[Saved entries]

**********

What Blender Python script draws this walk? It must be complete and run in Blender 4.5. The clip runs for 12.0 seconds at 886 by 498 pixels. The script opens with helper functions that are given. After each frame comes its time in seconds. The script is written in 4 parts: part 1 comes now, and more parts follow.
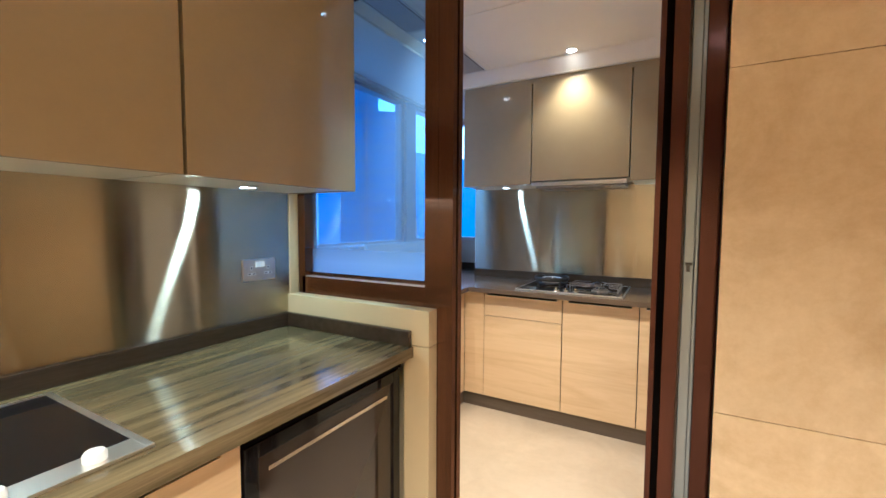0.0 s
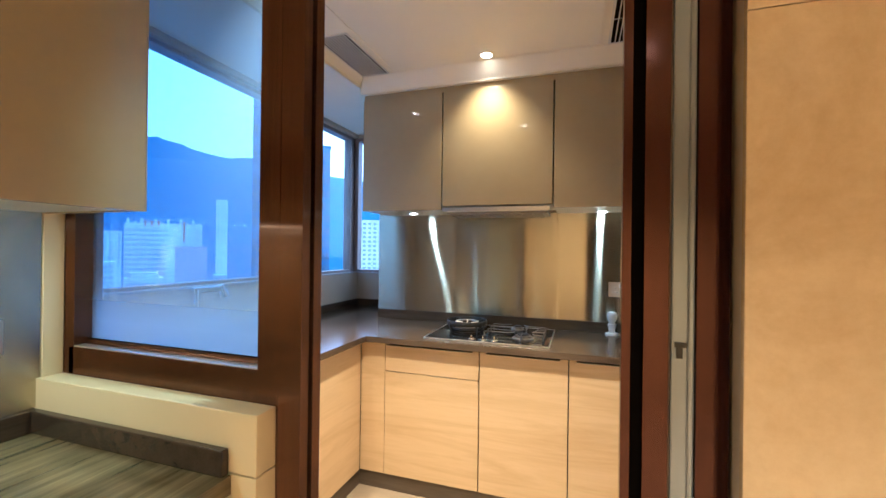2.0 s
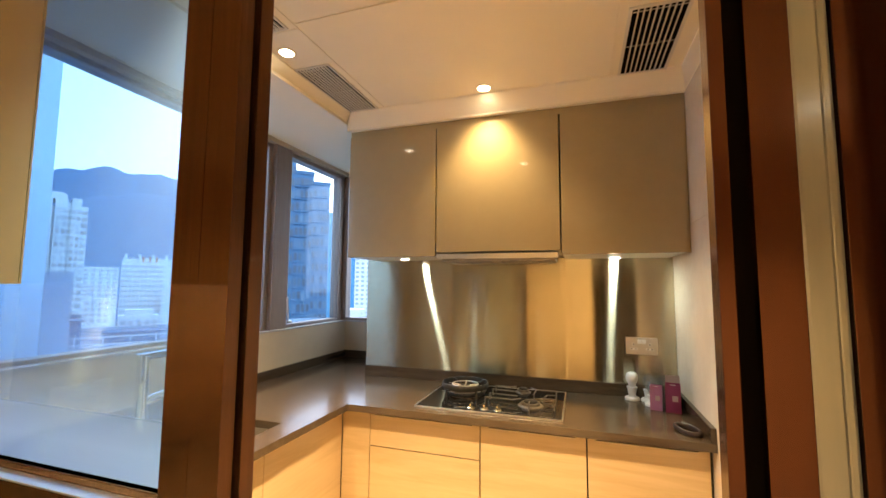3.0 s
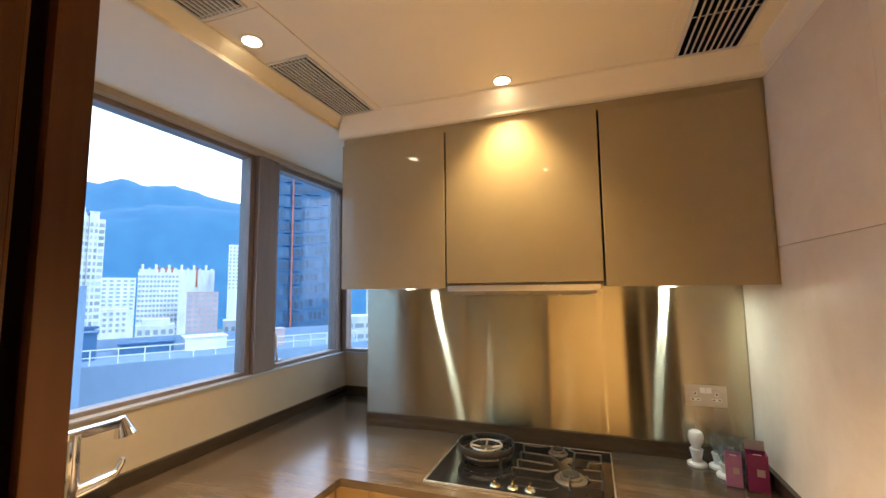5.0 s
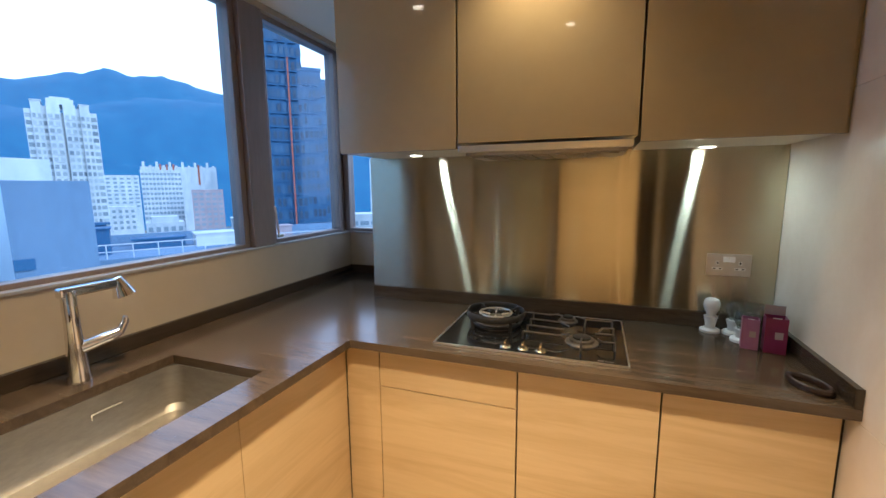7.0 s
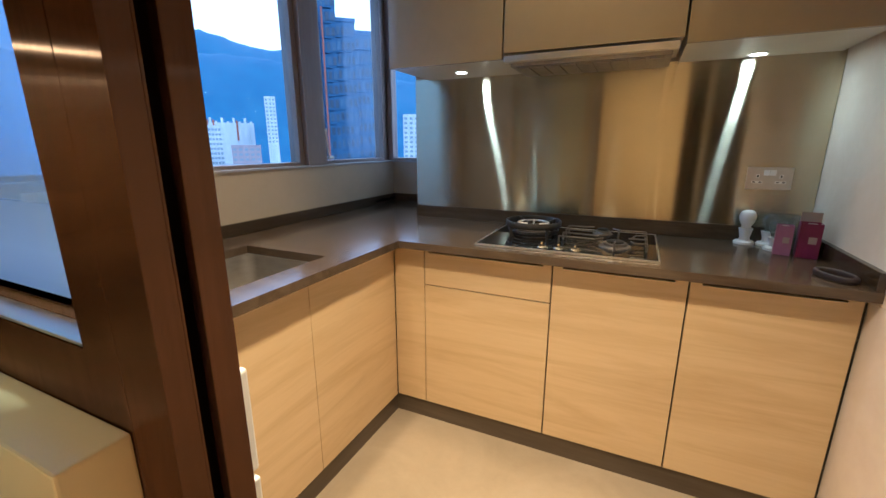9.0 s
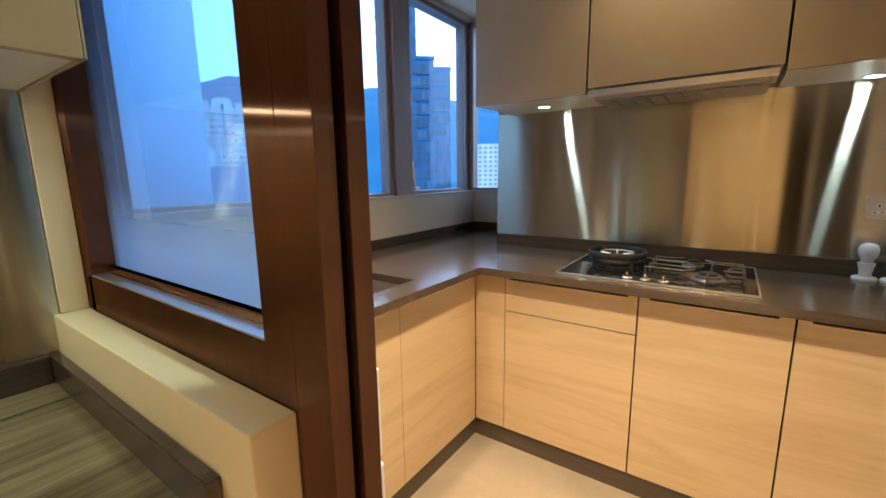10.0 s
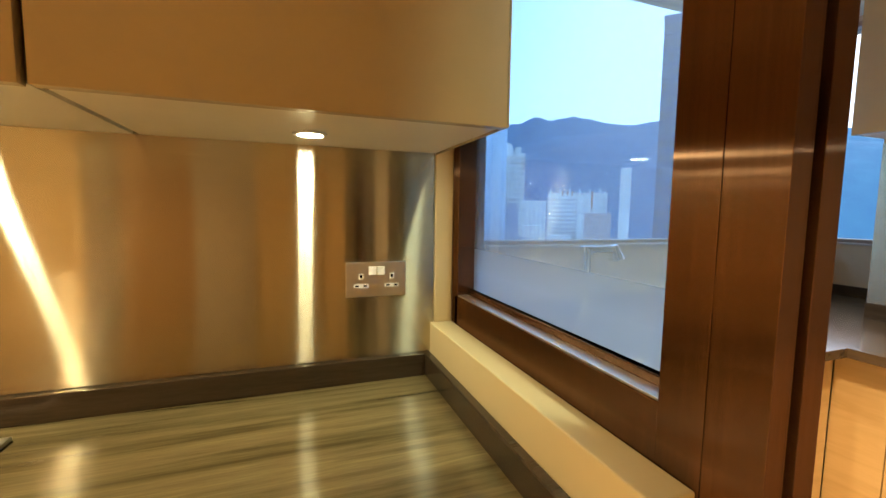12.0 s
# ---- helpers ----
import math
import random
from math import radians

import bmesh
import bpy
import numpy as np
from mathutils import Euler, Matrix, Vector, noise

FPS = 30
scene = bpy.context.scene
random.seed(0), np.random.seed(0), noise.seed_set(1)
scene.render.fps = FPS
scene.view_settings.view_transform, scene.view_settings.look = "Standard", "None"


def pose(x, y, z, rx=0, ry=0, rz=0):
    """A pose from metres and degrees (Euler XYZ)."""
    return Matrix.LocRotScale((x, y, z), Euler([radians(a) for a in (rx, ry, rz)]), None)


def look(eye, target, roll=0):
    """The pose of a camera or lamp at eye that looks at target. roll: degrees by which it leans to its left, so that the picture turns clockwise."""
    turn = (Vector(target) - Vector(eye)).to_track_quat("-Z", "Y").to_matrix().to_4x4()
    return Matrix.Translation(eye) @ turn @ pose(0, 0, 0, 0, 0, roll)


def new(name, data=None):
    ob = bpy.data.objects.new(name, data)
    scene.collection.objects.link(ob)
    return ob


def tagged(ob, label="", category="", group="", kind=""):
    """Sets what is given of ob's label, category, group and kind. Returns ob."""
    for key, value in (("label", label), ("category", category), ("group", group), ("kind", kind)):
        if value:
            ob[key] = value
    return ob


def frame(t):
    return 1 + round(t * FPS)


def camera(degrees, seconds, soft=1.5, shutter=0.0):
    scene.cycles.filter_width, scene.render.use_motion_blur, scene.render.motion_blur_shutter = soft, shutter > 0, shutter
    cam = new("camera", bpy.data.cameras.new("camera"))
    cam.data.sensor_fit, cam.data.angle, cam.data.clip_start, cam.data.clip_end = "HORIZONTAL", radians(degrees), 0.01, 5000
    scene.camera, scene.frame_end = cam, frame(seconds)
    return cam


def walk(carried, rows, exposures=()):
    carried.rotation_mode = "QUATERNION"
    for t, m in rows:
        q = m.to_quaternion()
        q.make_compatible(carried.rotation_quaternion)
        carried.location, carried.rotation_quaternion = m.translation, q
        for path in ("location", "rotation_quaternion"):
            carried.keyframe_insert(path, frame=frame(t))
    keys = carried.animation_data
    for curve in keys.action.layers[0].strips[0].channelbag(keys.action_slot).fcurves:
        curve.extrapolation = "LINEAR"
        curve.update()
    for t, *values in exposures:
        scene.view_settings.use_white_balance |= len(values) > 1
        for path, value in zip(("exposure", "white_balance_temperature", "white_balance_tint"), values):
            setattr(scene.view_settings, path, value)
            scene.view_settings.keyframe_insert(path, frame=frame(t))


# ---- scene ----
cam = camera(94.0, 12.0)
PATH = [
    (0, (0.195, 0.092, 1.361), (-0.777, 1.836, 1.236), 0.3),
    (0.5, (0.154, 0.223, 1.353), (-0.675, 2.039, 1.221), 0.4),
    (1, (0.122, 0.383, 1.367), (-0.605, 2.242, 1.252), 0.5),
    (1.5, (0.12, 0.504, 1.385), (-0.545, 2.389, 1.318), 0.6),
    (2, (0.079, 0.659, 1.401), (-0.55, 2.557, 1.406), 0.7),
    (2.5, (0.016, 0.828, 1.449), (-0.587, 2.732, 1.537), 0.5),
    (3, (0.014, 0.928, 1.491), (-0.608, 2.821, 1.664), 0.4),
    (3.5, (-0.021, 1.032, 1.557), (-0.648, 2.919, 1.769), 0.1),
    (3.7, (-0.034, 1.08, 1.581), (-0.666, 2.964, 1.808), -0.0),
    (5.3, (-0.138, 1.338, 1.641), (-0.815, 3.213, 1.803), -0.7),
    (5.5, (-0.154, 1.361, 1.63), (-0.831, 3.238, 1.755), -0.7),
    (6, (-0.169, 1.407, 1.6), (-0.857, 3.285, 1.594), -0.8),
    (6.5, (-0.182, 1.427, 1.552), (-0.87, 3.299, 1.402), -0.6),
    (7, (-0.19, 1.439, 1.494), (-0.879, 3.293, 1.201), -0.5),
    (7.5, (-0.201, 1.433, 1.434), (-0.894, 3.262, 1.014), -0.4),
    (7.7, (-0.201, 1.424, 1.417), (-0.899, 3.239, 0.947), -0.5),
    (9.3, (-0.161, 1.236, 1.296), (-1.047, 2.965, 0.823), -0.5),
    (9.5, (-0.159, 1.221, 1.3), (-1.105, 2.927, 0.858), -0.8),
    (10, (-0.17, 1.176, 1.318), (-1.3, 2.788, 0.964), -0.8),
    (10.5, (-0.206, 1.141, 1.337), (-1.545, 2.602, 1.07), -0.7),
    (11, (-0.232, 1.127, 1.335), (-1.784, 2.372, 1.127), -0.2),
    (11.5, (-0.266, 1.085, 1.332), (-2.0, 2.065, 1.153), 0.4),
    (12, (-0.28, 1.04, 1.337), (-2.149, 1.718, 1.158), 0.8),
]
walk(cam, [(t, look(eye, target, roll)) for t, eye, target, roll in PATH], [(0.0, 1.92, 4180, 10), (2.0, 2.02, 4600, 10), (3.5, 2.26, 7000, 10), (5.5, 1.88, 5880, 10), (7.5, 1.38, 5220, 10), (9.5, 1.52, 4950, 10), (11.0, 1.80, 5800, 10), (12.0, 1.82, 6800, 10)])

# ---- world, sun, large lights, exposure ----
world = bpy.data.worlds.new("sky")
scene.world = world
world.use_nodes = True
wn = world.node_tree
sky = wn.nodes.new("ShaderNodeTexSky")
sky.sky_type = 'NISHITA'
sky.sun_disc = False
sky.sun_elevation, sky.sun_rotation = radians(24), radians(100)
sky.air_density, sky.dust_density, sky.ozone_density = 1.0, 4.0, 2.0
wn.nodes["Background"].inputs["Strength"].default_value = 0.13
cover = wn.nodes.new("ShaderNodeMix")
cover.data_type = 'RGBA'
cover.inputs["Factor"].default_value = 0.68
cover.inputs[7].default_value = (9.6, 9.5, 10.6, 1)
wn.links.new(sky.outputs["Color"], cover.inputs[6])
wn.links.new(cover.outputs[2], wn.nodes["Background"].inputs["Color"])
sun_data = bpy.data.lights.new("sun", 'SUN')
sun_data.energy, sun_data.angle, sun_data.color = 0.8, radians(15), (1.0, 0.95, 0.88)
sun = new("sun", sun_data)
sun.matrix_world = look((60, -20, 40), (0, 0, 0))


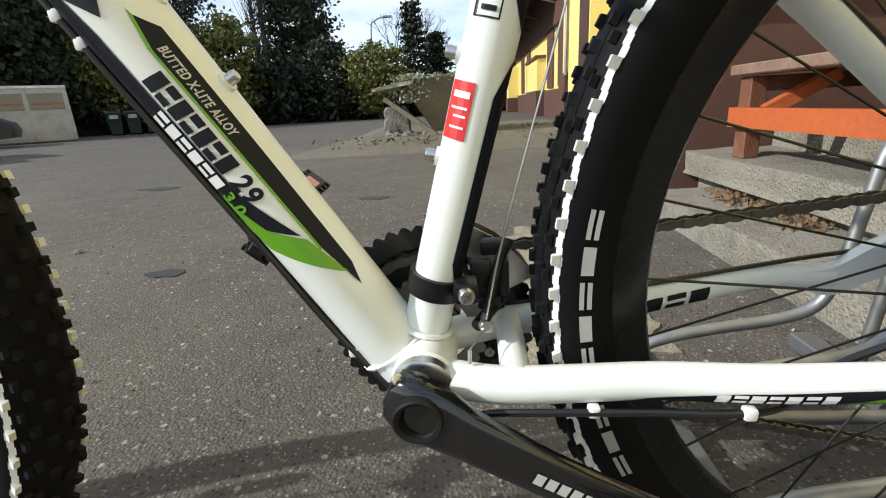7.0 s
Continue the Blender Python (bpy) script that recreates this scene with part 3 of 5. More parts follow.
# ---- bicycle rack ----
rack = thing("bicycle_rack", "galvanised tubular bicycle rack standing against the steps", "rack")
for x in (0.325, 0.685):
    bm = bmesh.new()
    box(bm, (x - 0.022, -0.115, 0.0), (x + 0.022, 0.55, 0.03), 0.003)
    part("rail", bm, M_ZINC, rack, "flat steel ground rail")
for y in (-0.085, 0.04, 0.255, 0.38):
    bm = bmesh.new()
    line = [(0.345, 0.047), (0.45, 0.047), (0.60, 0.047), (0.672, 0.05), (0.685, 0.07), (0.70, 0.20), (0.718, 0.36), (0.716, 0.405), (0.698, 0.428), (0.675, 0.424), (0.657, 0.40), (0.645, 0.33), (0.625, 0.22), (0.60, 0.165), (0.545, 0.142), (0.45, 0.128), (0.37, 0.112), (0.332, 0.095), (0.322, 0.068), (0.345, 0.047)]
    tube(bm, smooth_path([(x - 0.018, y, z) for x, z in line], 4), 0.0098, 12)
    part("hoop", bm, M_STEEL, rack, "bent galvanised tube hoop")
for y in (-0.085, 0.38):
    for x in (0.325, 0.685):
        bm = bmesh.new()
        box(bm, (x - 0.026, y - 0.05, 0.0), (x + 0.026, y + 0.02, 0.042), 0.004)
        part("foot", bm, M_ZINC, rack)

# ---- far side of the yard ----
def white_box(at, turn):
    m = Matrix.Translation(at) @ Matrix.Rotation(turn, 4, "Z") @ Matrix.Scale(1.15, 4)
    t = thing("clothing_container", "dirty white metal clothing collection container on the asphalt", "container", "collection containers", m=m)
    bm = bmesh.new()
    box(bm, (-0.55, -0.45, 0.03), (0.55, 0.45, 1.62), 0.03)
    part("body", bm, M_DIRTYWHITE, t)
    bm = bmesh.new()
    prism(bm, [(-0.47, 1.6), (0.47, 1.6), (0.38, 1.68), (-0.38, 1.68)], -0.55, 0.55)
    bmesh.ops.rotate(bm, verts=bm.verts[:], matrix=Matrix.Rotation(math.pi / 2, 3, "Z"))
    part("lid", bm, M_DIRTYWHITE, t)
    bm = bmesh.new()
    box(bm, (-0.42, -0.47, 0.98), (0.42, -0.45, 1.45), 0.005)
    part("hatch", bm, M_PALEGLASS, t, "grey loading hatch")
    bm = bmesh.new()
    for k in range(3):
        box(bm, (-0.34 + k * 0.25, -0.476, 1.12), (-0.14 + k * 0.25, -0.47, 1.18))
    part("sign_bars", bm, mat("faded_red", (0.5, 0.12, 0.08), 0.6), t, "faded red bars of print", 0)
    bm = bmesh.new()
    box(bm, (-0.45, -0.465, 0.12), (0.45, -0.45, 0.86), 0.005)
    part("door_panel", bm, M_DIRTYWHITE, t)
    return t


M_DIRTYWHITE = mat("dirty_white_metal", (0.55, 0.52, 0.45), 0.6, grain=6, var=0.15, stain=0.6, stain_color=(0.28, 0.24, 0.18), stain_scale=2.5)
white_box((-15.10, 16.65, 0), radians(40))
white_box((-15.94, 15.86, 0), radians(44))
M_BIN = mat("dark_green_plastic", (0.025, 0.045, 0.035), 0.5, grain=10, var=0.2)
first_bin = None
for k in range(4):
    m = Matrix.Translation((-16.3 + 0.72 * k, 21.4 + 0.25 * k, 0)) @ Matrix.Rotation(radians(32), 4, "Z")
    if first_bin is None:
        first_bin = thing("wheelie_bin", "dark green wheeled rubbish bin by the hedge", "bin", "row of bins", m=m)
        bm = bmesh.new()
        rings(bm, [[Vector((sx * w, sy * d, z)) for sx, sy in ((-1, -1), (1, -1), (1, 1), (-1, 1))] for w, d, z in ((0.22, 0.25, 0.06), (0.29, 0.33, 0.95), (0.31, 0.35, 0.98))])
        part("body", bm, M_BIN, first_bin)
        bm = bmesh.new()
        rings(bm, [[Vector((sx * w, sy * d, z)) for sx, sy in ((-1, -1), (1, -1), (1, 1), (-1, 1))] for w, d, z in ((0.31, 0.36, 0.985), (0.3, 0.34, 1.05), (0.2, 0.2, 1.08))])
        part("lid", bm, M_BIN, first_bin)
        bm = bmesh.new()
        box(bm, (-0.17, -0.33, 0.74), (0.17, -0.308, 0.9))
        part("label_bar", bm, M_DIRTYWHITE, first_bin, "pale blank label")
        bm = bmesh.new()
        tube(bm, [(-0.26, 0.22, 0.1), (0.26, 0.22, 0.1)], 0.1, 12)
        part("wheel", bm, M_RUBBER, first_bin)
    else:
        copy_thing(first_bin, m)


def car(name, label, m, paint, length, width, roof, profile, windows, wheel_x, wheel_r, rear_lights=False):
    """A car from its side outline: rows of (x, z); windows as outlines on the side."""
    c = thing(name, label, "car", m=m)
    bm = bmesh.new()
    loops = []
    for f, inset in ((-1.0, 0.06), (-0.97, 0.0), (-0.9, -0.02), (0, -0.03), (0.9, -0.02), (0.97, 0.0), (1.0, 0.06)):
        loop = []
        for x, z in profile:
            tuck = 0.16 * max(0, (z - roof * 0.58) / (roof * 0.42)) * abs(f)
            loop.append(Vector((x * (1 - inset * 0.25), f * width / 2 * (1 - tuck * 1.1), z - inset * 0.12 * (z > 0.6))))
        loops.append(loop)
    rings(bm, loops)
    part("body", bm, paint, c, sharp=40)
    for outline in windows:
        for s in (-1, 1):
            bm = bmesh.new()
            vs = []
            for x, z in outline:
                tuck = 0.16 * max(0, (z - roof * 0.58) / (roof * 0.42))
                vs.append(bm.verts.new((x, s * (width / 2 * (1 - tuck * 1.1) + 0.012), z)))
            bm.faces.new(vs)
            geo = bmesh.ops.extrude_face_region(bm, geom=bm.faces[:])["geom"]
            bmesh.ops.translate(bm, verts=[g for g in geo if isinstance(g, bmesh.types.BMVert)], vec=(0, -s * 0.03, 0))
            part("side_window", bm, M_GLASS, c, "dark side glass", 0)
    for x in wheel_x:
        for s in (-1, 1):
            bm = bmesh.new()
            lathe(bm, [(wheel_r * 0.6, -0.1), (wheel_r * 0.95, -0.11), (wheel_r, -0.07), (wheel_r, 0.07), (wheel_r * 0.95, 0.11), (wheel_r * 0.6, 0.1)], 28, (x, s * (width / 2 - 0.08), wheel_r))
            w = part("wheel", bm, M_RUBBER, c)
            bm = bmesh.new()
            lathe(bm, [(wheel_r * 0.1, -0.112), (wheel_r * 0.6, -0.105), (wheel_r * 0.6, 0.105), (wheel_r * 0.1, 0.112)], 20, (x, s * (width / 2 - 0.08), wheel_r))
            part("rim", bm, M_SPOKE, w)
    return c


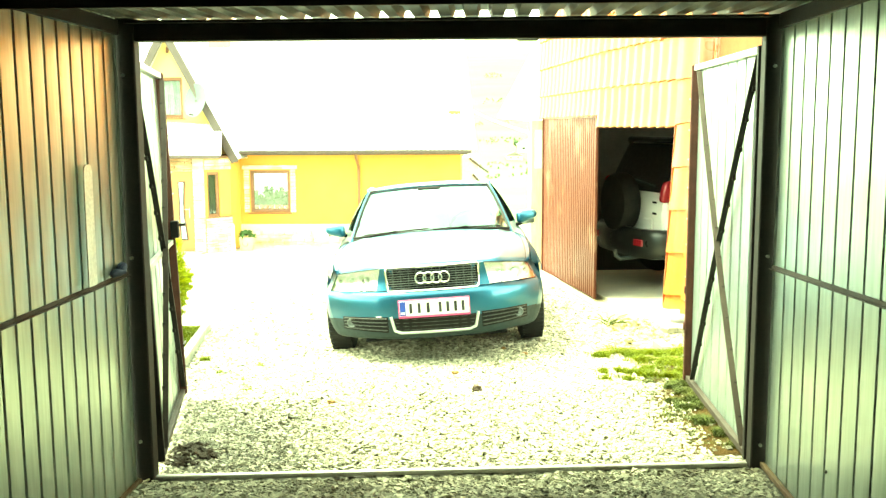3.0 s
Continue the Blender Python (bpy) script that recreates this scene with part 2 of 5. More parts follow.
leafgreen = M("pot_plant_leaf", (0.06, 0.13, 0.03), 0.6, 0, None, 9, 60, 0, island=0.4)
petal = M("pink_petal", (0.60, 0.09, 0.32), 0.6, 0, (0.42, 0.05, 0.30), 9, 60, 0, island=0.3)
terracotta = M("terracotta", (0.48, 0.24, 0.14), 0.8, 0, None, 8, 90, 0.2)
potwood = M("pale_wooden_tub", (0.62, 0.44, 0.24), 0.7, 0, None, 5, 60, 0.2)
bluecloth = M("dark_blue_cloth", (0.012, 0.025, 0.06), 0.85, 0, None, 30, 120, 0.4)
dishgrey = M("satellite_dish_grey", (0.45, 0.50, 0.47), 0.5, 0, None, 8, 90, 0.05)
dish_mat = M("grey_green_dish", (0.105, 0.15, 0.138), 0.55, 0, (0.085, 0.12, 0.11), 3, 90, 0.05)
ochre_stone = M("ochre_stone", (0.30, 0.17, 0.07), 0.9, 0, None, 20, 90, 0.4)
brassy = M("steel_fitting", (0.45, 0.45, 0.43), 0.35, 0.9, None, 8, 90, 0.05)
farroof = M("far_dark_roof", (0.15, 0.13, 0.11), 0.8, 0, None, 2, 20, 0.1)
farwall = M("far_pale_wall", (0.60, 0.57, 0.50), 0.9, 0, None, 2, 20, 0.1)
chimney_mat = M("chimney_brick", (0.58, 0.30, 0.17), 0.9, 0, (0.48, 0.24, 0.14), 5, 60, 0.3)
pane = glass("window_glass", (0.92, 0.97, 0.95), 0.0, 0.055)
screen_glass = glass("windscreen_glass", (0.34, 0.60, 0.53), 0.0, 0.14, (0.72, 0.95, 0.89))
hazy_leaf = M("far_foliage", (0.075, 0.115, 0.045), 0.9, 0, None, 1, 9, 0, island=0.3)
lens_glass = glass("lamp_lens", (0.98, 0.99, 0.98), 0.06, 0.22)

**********

Among the records above, extract exactly the lines from the line with "scene.collection.objects.link(ob)" to the line with "return 1 + round(t * FPS)", both lines included, and leave out the rest.

    scene.collection.objects.link(ob)
    return ob


def tagged(ob, label="", category="", group="", kind=""):
    """Sets what is given of ob's label, category, group and kind. Returns ob."""
    for key, value in (("label", label), ("category", category), ("group", group), ("kind", kind)):
        if value:
            ob[key] = value
    return ob


def frame(t):
    return 1 + round(t * FPS)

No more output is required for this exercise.